The following condition, for example, evaluates to FALSE:

IF 'Steven' = 'steven'

2.3.1 Embedding Single Quotes Inside a String

The trickiest part of working with string literals comes when you need to include a single quote inside a string literal (as part of the literal itself). Generally, the rule is that you write two single quotes next to each other inside a string if you want the literal to contain a single quote in that position.
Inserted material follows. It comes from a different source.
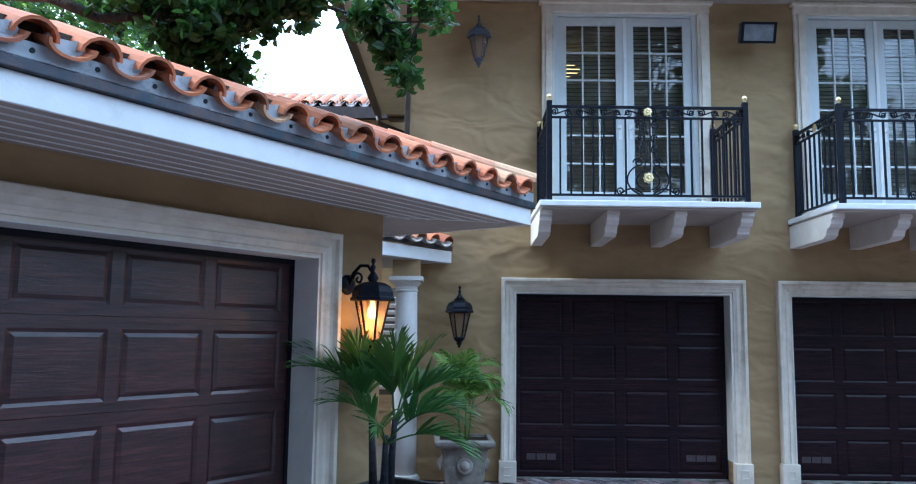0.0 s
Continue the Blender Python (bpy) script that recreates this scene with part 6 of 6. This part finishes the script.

The following table shows the literal in one column and the resulting "internal" string in the second column:

LiteralActual Value
'There''s no business like show business.'
There's no business like show business.
'"Hound of the Baskervilles"'
"Hound of the Baskervilles"
'NLS_LANGUAGE=''ENGLISH'''
NLS_LANGUAGE='ENGLISH'
''''
'
'''hello'''
'hello'
''''''
''

Here's a summary of how to embed single quotes in a literal:

Two single quotes together is not the same as a double quote character. A double quote character does not have any special significance inside a string literal. It is treated the same as a letter or number.

2.3.2 Numeric Literals

Numeric literals can be integers or real numbers (a number that contains a fractional component). Note that PL/SQL considers the number 154.00 to be a real number, even though the fractional component is zero and the number is actually an integer. You can also use scientific notation to specify a numeric literal. Use the letter "e" (upper- or lowercase) to raise a number times 10 to the nth power. For example: 3.05E19, 12e-5.

2.3.3 Boolean Literals

Remember that the values TRUE and FALSE are not strings. They are Boolean literals with the literal meaning of TRUE or FALSE. You should never place single quotes around these values. The following code will fail to compile with the error listed below:

DECLARE
   enough_money BOOLEAN;
BEGIN
   IF enough_money = 'TRUE'
   THEN
      ...

PLS-00306: wrong number or types of arguments in call to '='

Instead, you should reference the literal directly:

DECLARE
   enough_money BOOLEAN;
BEGIN
   IF enough_money = TRUE
   THEN
      ...

Better yet, leave out the literal and just let the Boolean variable speak for itself in the conditional clause of the IF statement:

DECLARE
   enough_money BOOLEAN;
BEGIN
   IF enough_money
   THEN
      ...

If you work with Oracle Forms, you may notice that some of the GET_ built-ins, such as GET_ITEM_PROPERTY, sometimes return a value of TRUE or FALSE. For example:

GET_ITEM_PROPERTY ('block.item', DISPLAYED) 

returns the character string FALSE if the DISPLAYED property is set to "Off" for the specified item. Do not confuse this value with the Boolean literal. The easiest way to keep this all straight is to remember that the GET_ built-ins always return a character string.